Kalau meninjau UU Tipikor (Tindak Pidana Korupsi) No. 31 Tahun 1999 jo No. 20 Tahun 2001, perbuatan yang termasuk korupsi telah diklasifikasi menajdi beberapa bagian antara lain 1. Kerugian atas keuangan negara diaturr dan diundangkan dalam pasal 2 dan 3. 2. Suap menyuap diatur dalam pasal 5 ayat 1 huruf a dan huruf b, pasal 6 ayat 2, pasal 12 huruf a, huruf b, huruf c, dan huruf d hingga sampai ke pasal 13. 3. Penggelapan dalam jabatan, diundangkan pada pasal 8, pasal 9, pasal 10 huruf a, huruf b, huruf c. 4. Pemerasan, diundangkan dalam pasal 12 huruf e, huruf g, huruf f. 5. Perbuatan curang, diundangkan dalam pasal 7 ayat 1 dan 2 huruf a, huruf b, huruf c, huruf d. 6. Benturan kepentingan, telah diatur dalam pasal 12 huruf i. 7. Gratifikasi, ini tradisi warisan dari dulu yang sulit hapus, bahkan kini menjadi kebiasaan yang melekat, gratifikasi ini diundangkan dalam pasal 12 ayat 2 huruf b, jo pasal 12 huruf c.

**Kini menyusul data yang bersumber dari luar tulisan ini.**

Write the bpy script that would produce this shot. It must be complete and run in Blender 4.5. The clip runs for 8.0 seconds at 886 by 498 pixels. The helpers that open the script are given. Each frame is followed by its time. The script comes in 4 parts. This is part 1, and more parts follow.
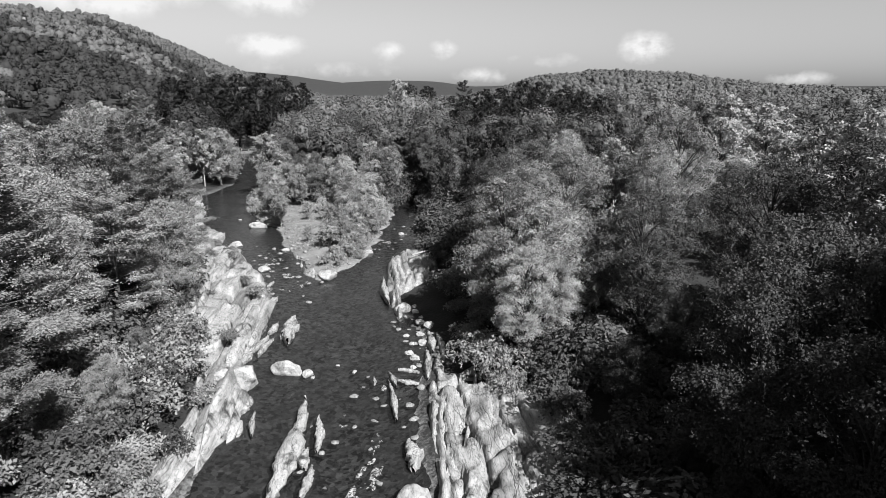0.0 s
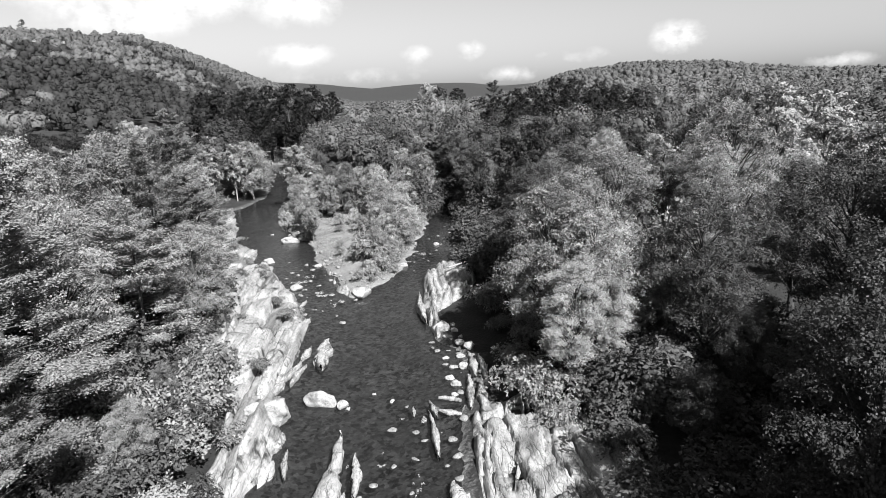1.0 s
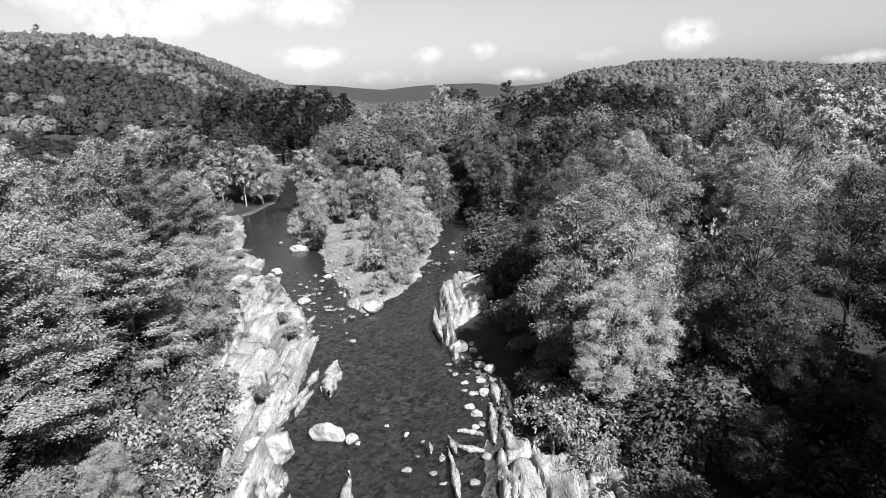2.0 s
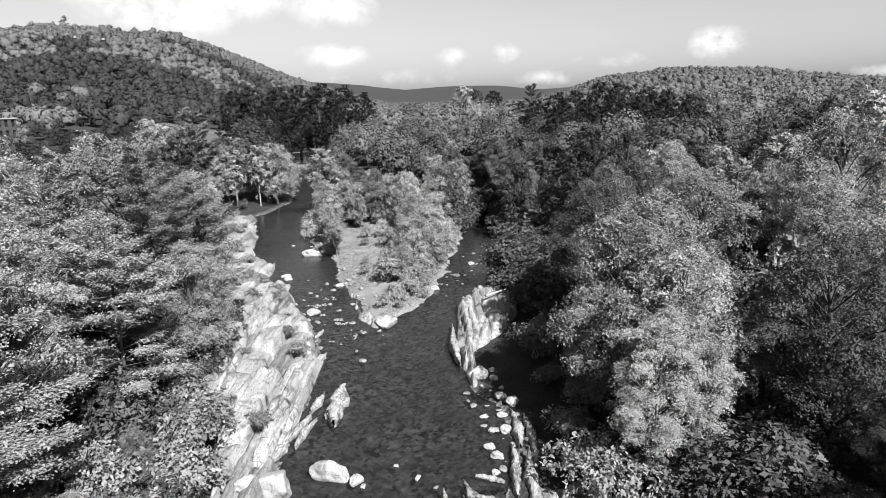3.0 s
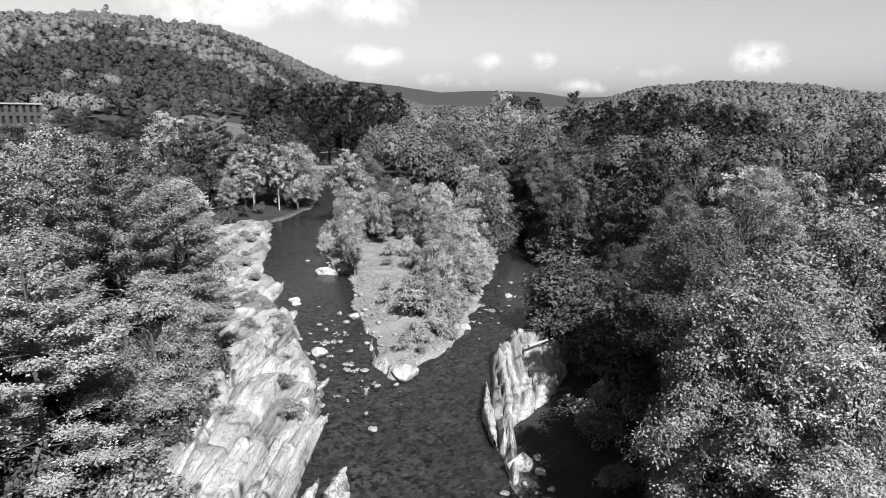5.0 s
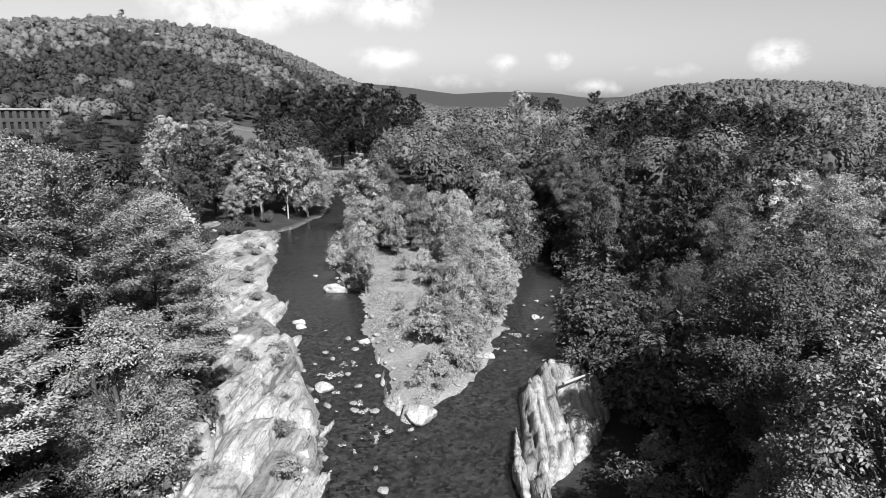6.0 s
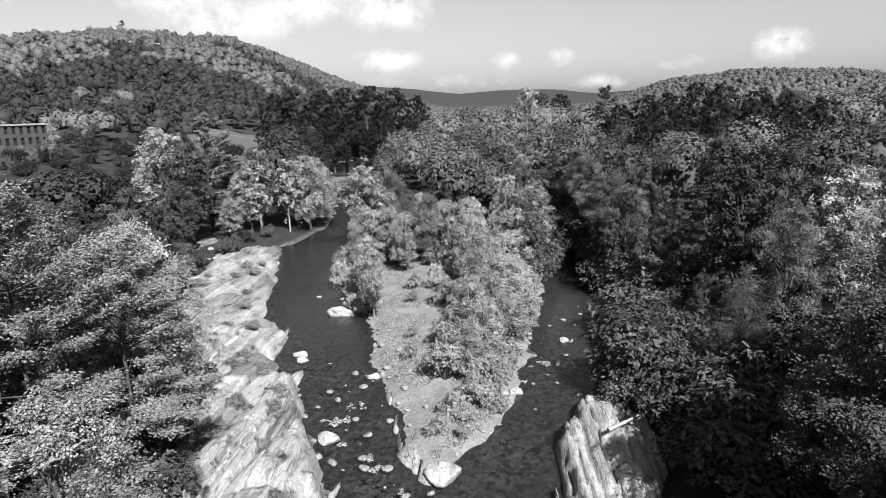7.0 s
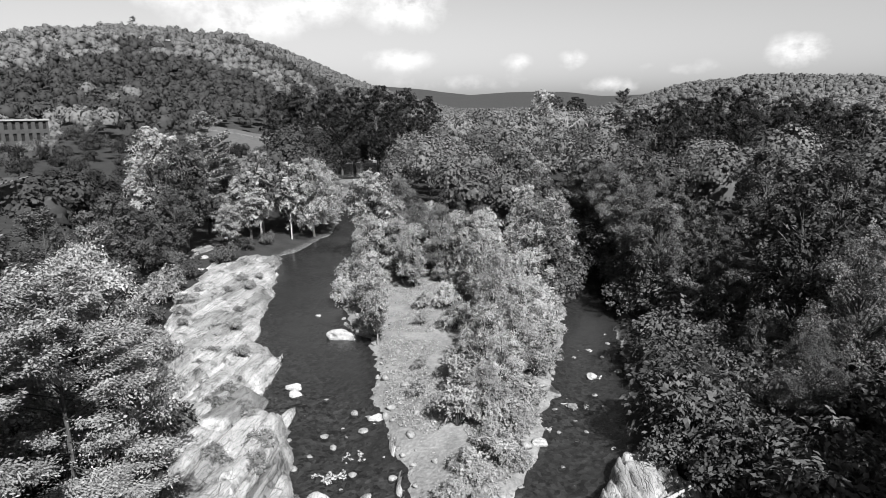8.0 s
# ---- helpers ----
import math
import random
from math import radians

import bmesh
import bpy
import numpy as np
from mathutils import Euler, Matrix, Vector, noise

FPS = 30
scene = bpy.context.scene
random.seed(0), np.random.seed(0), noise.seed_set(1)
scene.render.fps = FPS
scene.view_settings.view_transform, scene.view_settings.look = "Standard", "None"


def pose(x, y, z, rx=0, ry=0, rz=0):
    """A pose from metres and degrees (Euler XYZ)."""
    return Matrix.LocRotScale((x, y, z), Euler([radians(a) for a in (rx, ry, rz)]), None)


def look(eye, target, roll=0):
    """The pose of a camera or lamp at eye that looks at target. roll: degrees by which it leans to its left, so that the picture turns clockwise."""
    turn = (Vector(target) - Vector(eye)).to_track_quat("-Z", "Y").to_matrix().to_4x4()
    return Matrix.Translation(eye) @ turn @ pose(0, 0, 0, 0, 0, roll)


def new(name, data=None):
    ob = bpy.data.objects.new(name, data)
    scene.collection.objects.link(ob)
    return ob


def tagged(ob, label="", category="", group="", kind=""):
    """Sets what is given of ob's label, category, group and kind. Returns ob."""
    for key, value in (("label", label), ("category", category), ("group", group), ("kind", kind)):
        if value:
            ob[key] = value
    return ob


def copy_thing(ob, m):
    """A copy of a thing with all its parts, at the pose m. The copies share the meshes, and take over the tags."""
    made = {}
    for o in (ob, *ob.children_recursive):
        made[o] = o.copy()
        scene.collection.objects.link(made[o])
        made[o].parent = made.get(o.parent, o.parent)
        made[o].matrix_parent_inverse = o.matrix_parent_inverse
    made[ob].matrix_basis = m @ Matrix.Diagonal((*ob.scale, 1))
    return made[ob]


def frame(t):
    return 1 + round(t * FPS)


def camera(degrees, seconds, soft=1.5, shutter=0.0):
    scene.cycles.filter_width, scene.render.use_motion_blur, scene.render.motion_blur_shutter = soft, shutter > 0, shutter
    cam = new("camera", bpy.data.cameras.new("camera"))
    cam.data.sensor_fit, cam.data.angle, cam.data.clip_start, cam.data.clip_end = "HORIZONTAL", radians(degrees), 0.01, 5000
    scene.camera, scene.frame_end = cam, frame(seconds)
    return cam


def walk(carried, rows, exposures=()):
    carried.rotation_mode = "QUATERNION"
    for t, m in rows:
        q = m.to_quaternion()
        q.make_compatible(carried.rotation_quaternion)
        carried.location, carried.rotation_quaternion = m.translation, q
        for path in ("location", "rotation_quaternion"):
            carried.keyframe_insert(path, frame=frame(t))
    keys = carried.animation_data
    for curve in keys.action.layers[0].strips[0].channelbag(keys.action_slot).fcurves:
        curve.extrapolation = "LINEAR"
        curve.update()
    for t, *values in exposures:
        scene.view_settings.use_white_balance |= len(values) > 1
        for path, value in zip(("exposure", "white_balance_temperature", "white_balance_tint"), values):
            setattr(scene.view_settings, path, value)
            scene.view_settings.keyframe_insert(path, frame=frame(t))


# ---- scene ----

Undang-undang di atas sebagai alat jerat bagi perbuatan pidana korupsi terhadap para pelaku, dan aturan pencegahan atas perilaku korupsi. Menjadi keniscayaan bagi kita warga bangsa untuk mematuhinya, meski ada diantara sesama kita terlalu berani untuk melanggarnya dengan fikiran dan rasa sadar bahwa sesungguhnya undang-undang tersebut tidak meperbolehkan berbuat korupsi. Bagaimana ide, pandangan dalam pencegahan atas korupsi tersebut. Hemat saya sudah saatnya pemerintah harus berani memberlakukan hukum Islam (fiqih) untuk lebih efektif mencegah dan mengobati penyakit kronis ini (korupsi). Dalam kitab Fathul Mu’in syarah Qurrotul ‘Ain (salah satu kitab kumpulan hukum Islam madzhab Syafiiyah) di halaman 130 diuraikan “wa yaqtho’u kuu’a yamini baalighin saroqo rub’a dinarin aw qiimatahu min hirzin laa maghshuuban aw fiihi, wa yuqtho’u bi maali waqfin wa masjidin laa hushrihi wa laa bi maali shodaqotin wa huwa mustahiqqun “. Lebih lanjut Syeikh Zaenudin bin Abdul Aziz Al Maleabari dalam kitabnya tersebut menjelaskan bahwa kata yaqtho’u adalah vonis memotong tangan bagi pencuri (koruptor) yang telah ditetapkan oleh pemerintah dalam hal ini adalah lembaga yudikatif setelah ada tuntutan pemilik harta baik negara maupun pribadi dan telah memenuhi persayaratan atas ketentuan hukum potong tersebut menyangkut saksi, alat bukti dan barang bukti. Ini jelas sejalan dengan firman Allah SWT “ al saariqu wa al saariqotu fa aqtho’uu aidiyahuma “ dan hadits Rosulullah SAW yang tertuang dalam kitab Shoheh Muslim juz 2 halaman 47 bahwa “ la’ana Allahu al saariqo yasriqu al biidlota fa taqtho’u yadahu wa yasriqu al habla fa taqtho’u yadahu “.
Penjelasan fiqih terkait pidana al-sirqoh (korupsi) dengan ketentuannya menghukumi dengan memotong tangan-nya (hukum potong tangan) jelas pasti memicu perasaan dan tanggapan berbeda. Namun ketentuan hukum potong tangan ini jika orientasinya pencegahan secara massif lebih bisa dan tepat, maka perlu dimasukkan pada point-point dari pasal UU Tipikor yang direncanakan masuk revisi Balegnas (Badan Legislasi Nasional DPR RI). Tentunya bukan berarti menghilangkan pasal hukum pidana yang sudah berlaku secara konvensional menggunakan KUHP, namun untuk memperkuat efektifitas kinerja KPK dalam memberantas perbuatan korupsi sangat layak untuk dimasukan sebagai pasal dalam UU Tipikor sebagai kelanjutan dari revisi UU No. 20 Tahun 2001.